Most of the entries reflect an incremental approach because they are recommendations for specific parts of the corridor rather than the entirety, says Nicole Blumner, one of the competition's organizers.
Marianne Wander and Tom Hootman of Salt Lake City designed a giant wishing well for the southeast corner of Howard and Centre streets -- an "instrument for hope" where visitors presumably could come and wish for Howard Street to get better.
According to their submission, visitors would be able to inscribe "community wishes" along the perimeter of the well for all to see. "A wish creates hope because a wish can come true," they said. "Hope is the beginning of change."
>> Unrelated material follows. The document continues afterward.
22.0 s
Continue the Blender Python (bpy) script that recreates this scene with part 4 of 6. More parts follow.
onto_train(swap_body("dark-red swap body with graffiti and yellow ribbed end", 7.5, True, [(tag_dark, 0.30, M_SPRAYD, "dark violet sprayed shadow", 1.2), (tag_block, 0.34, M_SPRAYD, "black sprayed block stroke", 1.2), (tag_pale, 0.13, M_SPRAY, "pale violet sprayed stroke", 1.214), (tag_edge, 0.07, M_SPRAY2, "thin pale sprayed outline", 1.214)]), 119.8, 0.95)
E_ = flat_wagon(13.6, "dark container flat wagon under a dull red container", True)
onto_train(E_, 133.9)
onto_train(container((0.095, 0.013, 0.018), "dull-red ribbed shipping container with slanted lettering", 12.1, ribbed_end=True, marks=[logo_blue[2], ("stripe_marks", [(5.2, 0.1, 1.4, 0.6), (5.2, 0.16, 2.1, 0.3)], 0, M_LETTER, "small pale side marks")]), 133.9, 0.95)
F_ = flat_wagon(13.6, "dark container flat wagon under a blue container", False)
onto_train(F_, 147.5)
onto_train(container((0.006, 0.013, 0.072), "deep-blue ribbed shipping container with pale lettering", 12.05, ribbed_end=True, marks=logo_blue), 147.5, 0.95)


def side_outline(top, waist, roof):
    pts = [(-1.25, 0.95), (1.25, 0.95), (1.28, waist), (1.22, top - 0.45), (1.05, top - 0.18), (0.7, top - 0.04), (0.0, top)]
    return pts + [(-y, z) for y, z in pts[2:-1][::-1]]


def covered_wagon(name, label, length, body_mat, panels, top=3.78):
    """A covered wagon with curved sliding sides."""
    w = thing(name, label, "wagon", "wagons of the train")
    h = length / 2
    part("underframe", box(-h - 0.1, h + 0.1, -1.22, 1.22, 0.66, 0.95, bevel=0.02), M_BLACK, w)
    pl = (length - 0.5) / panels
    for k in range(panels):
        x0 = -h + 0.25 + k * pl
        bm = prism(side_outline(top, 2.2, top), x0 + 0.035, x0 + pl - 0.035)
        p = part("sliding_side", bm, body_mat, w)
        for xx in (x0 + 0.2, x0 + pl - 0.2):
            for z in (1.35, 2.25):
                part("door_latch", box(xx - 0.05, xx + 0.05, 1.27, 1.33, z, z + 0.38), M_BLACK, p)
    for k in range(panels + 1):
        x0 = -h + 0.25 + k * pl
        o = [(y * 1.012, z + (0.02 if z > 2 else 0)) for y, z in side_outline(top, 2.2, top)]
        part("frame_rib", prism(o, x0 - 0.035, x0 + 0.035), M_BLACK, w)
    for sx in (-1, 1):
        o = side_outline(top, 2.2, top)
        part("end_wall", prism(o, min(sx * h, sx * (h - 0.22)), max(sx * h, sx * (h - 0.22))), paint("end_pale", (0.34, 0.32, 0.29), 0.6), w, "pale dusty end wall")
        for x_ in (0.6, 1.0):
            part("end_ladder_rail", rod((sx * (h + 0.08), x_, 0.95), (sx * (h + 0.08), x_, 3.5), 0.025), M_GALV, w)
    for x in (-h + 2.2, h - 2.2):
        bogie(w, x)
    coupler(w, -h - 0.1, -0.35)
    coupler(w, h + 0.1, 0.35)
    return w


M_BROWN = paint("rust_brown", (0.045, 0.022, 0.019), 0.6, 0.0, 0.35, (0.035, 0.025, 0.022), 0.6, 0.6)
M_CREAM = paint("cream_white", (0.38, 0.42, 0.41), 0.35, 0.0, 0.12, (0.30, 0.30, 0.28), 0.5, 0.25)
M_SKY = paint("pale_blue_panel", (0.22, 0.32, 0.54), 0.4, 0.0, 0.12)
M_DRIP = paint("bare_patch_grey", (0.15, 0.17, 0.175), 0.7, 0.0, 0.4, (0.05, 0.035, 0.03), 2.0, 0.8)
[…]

Robert Carpenter of Albuquerque, N.M., proposed "pavilions for storytelling" for the lot next to Lexington Market, while Bo Sun of Ellicott City suggested a "Narrator's Square."
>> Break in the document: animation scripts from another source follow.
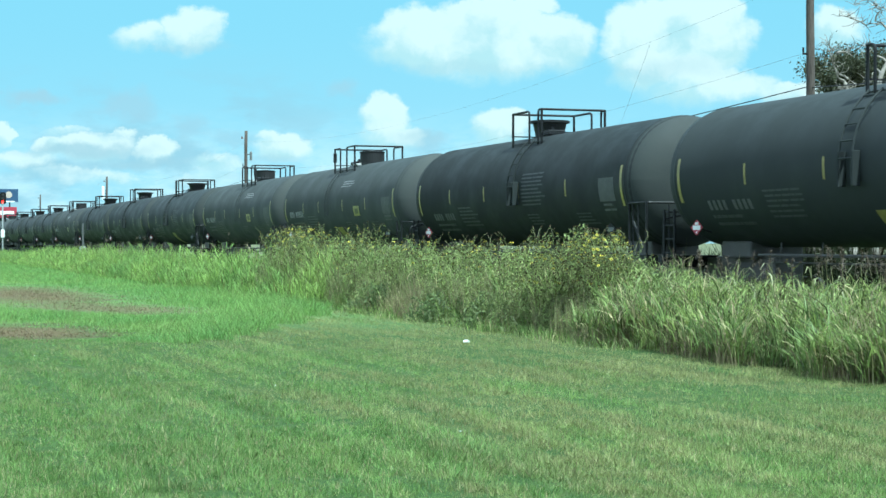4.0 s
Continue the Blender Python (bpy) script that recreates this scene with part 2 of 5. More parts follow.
MAT = {
    "ground": ground_material(),
    "tank": material("dusty_black_tank_paint", (0.041, 0.0475, 0.0465), (0.053, 0.0595, 0.0575), rough=0.68, scale=0.4, fine=1.6, amount=0.25, thing=0.2, spec=0.13, dust=0.015, stretch=(0.6, 1, 0.5)),
    "matt": material("black_tank_paint", (0.0272, 0.0320, 0.0323), (0.0355, 0.0405, 0.0397), rough=0.62, scale=0.4, fine=1.6, amount=0.3, thing=0.2, spec=0.11, dust=0.002, stretch=(0.6, 1, 0.5)),
    "housing": material("dark_grey_housing", (0.012, 0.013, 0.014), (0.022, 0.0225, 0.0225), rough=0.6, spec=0.3, scale=1.0, fine=12.0, amount=0.6),
    "steel": material("black_painted_steel", (0.006, 0.007, 0.0078), (0.013, 0.014, 0.015), spec=0.3, rough=0.55, scale=3.0, fine=30.0),
    "under": material("grimy_running_gear", (0.075, 0.074, 0.073), (0.112, 0.103, 0.095), rough=0.75, scale=3.0, fine=25.0, bump=0.3),
    "wheel": material("worn_wheel_steel", (0.09, 0.075, 0.065), (0.05, 0.04, 0.035), rough=0.5, metal=0.7, scale=4.0),
    "yellow": material("yellow_reflective_tape", (0.29, 0.25, 0.06), (0.16, 0.145, 0.05), rough=0.45, scale=2.0, fine=20.0, amount=0.7),
    "letter": material("dusty_white_lettering", (0.26, 0.255, 0.26), (0.16, 0.158, 0.16), rough=0.6, scale=2.0, fine=25.0, amount=0.8),
    "dim": material("faded_grey_stencil", (0.15, 0.165, 0.16), (0.1, 0.11, 0.108), rough=0.6, scale=2.0, fine=25.0, amount=0.8),
    "stencil": material("worn_grey_stencil_paint", (0.095, 0.097, 0.10), (0.07, 0.072, 0.074), rough=0.6, scale=2.0, fine=25.0, amount=0.9),
    "ghost": material("ghosted_stencil_paint", (0.052, 0.057, 0.057), (0.04, 0.044, 0.044), rough=0.6, scale=2.0, fine=25.0, amount=0.9),
    "panel": material("dusty_grey_panel", (0.105, 0.11, 0.104), (0.085, 0.09, 0.086), rough=0.7, spec=0.1, scale=2.0, fine=5.0, amount=0.6),
    "bright": material("bright_white_paint", (0.78, 0.79, 0.78), (0.6, 0.6, 0.6), rough=0.5, scale=3.0, amount=0.4),
    "red": material("red_sign_paint", (0.36, 0.03, 0.055), (0.24, 0.03, 0.045), rough=0.45, amount=0.5),
    "chalk": material("dulled_white_paint", (0.5, 0.51, 0.51), (0.36, 0.37, 0.37), rough=0.6, scale=3.0, amount=0.6),
    "walk": material("galvanised_walkway", (0.5, 0.51, 0.5), (0.32, 0.32, 0.31), rough=0.5, metal=0.3, scale=6.0),
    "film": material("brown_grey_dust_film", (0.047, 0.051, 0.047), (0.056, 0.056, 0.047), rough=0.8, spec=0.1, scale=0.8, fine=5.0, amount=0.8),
    # dusty greys with the sunlit paleness of the domed ends put into the colour
    "litfilm": material("dusty_sunlit_grey", (0.055, 0.062, 0.060), (0.068, 0.073, 0.069), rough=0.7, spec=0.14, scale=0.7, fine=4.0, amount=0.7),
    "thinlitfilm": material("dusty_sunlit_dark_grey", (0.041, 0.047, 0.046), (0.051, 0.056, 0.053), rough=0.7, spec=0.14, scale=0.7, fine=4.0, amount=0.7),
    "rustpipe": material("rusty_pipe", (0.085, 0.062, 0.04), (0.055, 0.045, 0.035), rough=0.85, spec=0.1, scale=3.0, fine=20.0),
    "rail": material("rail_steel", (0.16, 0.11, 0.085), (0.09, 0.06, 0.045), rough=0.55, metal=0.6, scale=3.0),
    "ballast": material("grey_ballast", (0.26, 0.255, 0.24), (0.14, 0.135, 0.125), rough=0.95, scale=6.0, fine=28.0, bump=1.0, amount=1.0),
    "tie": material("creosoted_timber", (0.06, 0.048, 0.038), (0.1, 0.085, 0.07), rough=0.9, scale=3.0, fine=30.0),
    "pole": material("weathered_pole_wood", (0.105, 0.085, 0.07), (0.05, 0.04, 0.034), rough=0.9, scale=3.0, fine=26.0, bump=0.6, amount=0.9, stretch=(1, 1, 0.12)),
    "wire": material("dark_cable", (0.03, 0.03, 0.032), rough=0.6),
    "strand": material("dull_aluminium_strand", (0.30, 0.31, 0.32), (0.22, 0.23, 0.24), rough=0.6),
    "navy": material("navy_billboard_vinyl", (0.025, 0.06, 0.13), (0.03, 0.08, 0.16), rough=0.5, scale=0.6, amount=0.6),
    "skin": material("pale_print", (0.5, 0.42, 0.36), (0.4, 0.3, 0.25), rough=0.5),
    "alu": material("grey_aluminium", (0.55, 0.56, 0.56), (0.4, 0.41, 0.41), rough=0.45, metal=0.6),
    "bark": material("pale_bark", (0.33, 0.30, 0.26), (0.17, 0.15, 0.125), rough=0.9, scale=3.0, fine=24.0, bump=0.5, amount=0.9),
    "darkbark": material("dark_bark", (0.11, 0.085, 0.06), (0.06, 0.045, 0.035), rough=0.95, scale=3.0, fine=24.0, bump=0.5),
    "porcelain": material("brown_insulator", (0.12, 0.05, 0.03), rough=0.2),
    "litter": material("crumpled_white_paper", (0.8, 0.8, 0.78), (0.6, 0.6, 0.58), rough=0.7, scale=8.0),
}


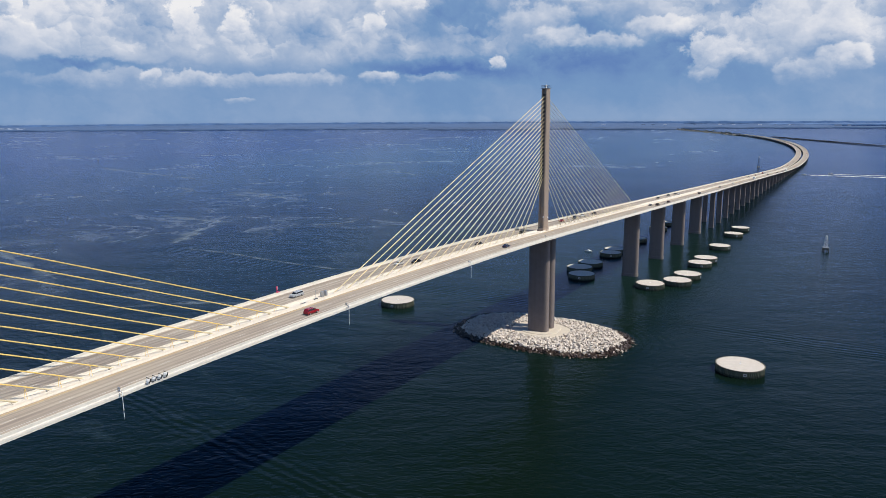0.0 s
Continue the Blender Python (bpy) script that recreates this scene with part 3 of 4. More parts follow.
def build_main_deck():
    ys = steps(-700, END, 12.2)
    deck = thing("bridge_deck", "pale concrete box girder bridge deck carrying two roadways", "bridge", "", "structure")
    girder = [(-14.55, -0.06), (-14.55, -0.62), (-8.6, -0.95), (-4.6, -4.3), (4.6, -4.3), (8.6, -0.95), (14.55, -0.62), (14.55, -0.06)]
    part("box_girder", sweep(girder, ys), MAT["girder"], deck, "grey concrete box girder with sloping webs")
    for s in (-1, 1):
        a, b = sorted((s * 2.2, s * 14.1))
        part("roadway", sweep([(a, -0.05), (b, -0.05), (b, 0), (a, 0)], ys), MAT["road"], deck, "worn pale concrete roadway")
        part("edge_barrier", sweep([(s * 14.3 + x * 1.4, z) for x, z in BARRIER], ys), MAT["barrier"], deck, "pale concrete parapet")
        fascia = [(s * 14.56, 0.0), (s * 14.72, 0.0), (s * 14.72, -0.56), (s * 14.56, -0.56)]
        part("fascia", sweep(fascia, ys), MAT["barrier"], deck, "pale concrete edge beam")
        part("median_barrier", sweep([(s * 2.0 + x, z * 0.85) for x, z in BARRIER], ys), MAT["median"], deck)
        for x, w, mat, nm in ((3.0, 0.2, "line_yellow", "yellow_line"), (10.75, 0.18, "line_white", "edge_line")):
            part(nm, sweep([(s * x - w / 2, 0.004), (s * x + w / 2, 0.004)], ys, False), MAT[mat], deck)
    part("median", sweep([(-1.75, -0.05), (1.75, -0.05), (1.75, 0.28), (-1.75, 0.28)], ys), MAT["median"], deck, "raised pale concrete median between the roadways")
    dash = bmesh.new()
    for s in (-1, 1):
        for i in range(int((END + 400) / 12)):
            y = -400 + i * 12
            four = [dash.verts.new(spot(s * 6.9 + dx, y + dy, 0.005)) for dx, dy in ((-0.08, 0), (0.08, 0), (0.08, 3.2), (-0.08, 3.2))]
            dash.faces.new(four)
    tagged(part("lane_dashes", dash, MAT["line_white"], deck, "white lane dashes"), kind="stuff")


def twin(y):
    return 7.55 + 1.5 * min(1.0, max(0.0, (y - 900) / 700))


def build_trestle_decks():
    ys = steps(END + 0.2, 1300, 20.5) + steps(1300, 3850, 41)[1:]
    for s, side in ((-1, "far"), (1, "near")):
        deck = thing("trestle_deck", "long pale concrete trestle roadway curving away over the bay", "bridge", "twin trestle roadways", "structure")
        off = lambda y, s=s: s * twin(y)
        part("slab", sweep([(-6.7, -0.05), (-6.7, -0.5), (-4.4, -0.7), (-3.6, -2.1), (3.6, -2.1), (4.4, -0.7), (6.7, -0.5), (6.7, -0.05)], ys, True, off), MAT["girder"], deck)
        part("roadway", sweep([(-6.35, -0.05), (6.35, -0.05), (6.35, 0), (-6.35, 0)], ys, True, off), MAT["road"], deck, "worn pale concrete roadway")
        for q in (-1, 1):
            part("edge_barrier", sweep([(q * 6.5 + x, z) for x, z in BARRIER], ys, True, off), MAT["barrier"], deck, "pale concrete parapet")
            part("edge_line", sweep([(q * 4.6 - 0.09, 0.005), (q * 4.6 + 0.09, 0.005)], ys, False, off), MAT["line_white" if q == s else "line_yellow"], deck)


def slab_oval(a, b, n=40):
    """Outline of a thick wall with round ends."""
    return oval(a, b, n, 3.8)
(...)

Amy Morton of Baltimore and Naomi Neville of New York City proposed a bread market that would fill the area with the aromas of baked goods -- and lure shoppers from around the region.
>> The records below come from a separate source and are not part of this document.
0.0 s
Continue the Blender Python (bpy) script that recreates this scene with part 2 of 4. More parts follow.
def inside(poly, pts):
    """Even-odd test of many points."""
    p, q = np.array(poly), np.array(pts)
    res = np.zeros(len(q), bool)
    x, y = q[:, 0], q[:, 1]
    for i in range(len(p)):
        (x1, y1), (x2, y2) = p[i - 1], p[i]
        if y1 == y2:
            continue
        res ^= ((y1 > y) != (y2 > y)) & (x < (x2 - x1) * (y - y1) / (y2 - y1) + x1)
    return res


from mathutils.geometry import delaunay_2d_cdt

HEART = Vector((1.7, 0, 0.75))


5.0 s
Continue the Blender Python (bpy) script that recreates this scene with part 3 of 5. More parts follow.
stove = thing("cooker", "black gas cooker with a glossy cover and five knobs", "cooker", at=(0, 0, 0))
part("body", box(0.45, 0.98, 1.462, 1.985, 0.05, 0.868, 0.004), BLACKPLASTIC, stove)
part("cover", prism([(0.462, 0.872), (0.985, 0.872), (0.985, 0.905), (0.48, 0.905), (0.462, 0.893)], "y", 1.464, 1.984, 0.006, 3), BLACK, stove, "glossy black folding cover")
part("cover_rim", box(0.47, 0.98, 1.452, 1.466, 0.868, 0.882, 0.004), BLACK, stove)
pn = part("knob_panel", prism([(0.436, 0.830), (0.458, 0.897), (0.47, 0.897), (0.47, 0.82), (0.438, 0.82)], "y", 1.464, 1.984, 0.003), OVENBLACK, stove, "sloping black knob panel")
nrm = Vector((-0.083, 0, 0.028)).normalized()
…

Others submitted beautifully rendered studies of new buildings, mostly arts-related, that could fill gaps along the streetscape.
Entries included plans for an arts center, children's museum, "African-American Arts and History House" and a "Baltimore cistern and fountain." Michael Greigg of Silver Spring proposed the Lexington Park and Learning Center -- "an urban experience for all ages."
Titled "Constructive Ideas: Competition for An Urban Corridor," the contest was limited to architects, landscape architects and artists who are within seven years of having completed the first degree in their respective fields.
According to the rules, contestants could suggest improvements for the entire stretch of Howard Street from Pratt Street to Martin Luther King Boulevard, or they could design a building of their choice or a work of art for one of four empty lots along the corridor. Most chose to fill an empty lot.
One proposal that captivated the four-member jury was a plan for a community arts center that would be created on the lot just south of Lexington Arcade.
Designed by Joseph Cellucci (of Marks, Thomas & Associates) and Mark Treon (of Murphy and Dittenhafer), the plan called for stalls to be constructed to house sculptors, printmakers, potters and glass artisans. Additional space would support artists working "in the fields of dance, theater, music and videography."
An "electronic media screen" would be used to project community information, films and "images taken by surrounding surveillance cameras." Marking one entrance to the arts center would be a giant silver egg, possibly symbolizing the embryonic state of Howard Street itself.
Titled "The Eye The Egg The Market," the project is one of two that was singled out for a grand prize and a cash award of $2,500. In some ways, the egg was reminiscent of the giant crab included in a plan by Martha Schwartz that won an ideas competition for the Inner Harbor shoreline several years ago.
"The theme of the market is a very enticing idea," Brodie says of the plan during the jury deliberations. "Taking up the notion of combining the market with a studio workspace could reinforce an idea that has been useful to the area and that works in various ways."
The jurors awarded another $2,500 grand prize to a design for an artist resource center at Park Avenue and Clay Street, by Christopher Hall of Philadelphia.
"This is clearly a plan that works," the jurors said. "These are spaces that we can see ourselves living and working in."
Ricardo Bermudez (of Ayers Saint Gross in Baltimore) won $1,000 for his design of a "social center" at Park Avenue and Clay Street.
The organizing committee plans to hold a forum at which competition winners will speak about their submissions and answer questions, but a date has not been confirmed.
Brodie says that while he could not guarantee any of the projects would be built, he believes many of the entries are worth serious consideration.
"I was delighted to see some new thoughts, especially about the intersection of Clay and Liberty streets, and I commend the young architects for putting forth the time and effort," he says. "The outpouring of ideas, even the ones that didn't win, was a tribute to their creativity."
Maryland Art Place is open Tuesday through Saturday, 11 a.m. to 5 p.m. A reception for the Constructive Ideas exhibit will be held there on Jan. 11 from 3 p.m. to 5 p.m.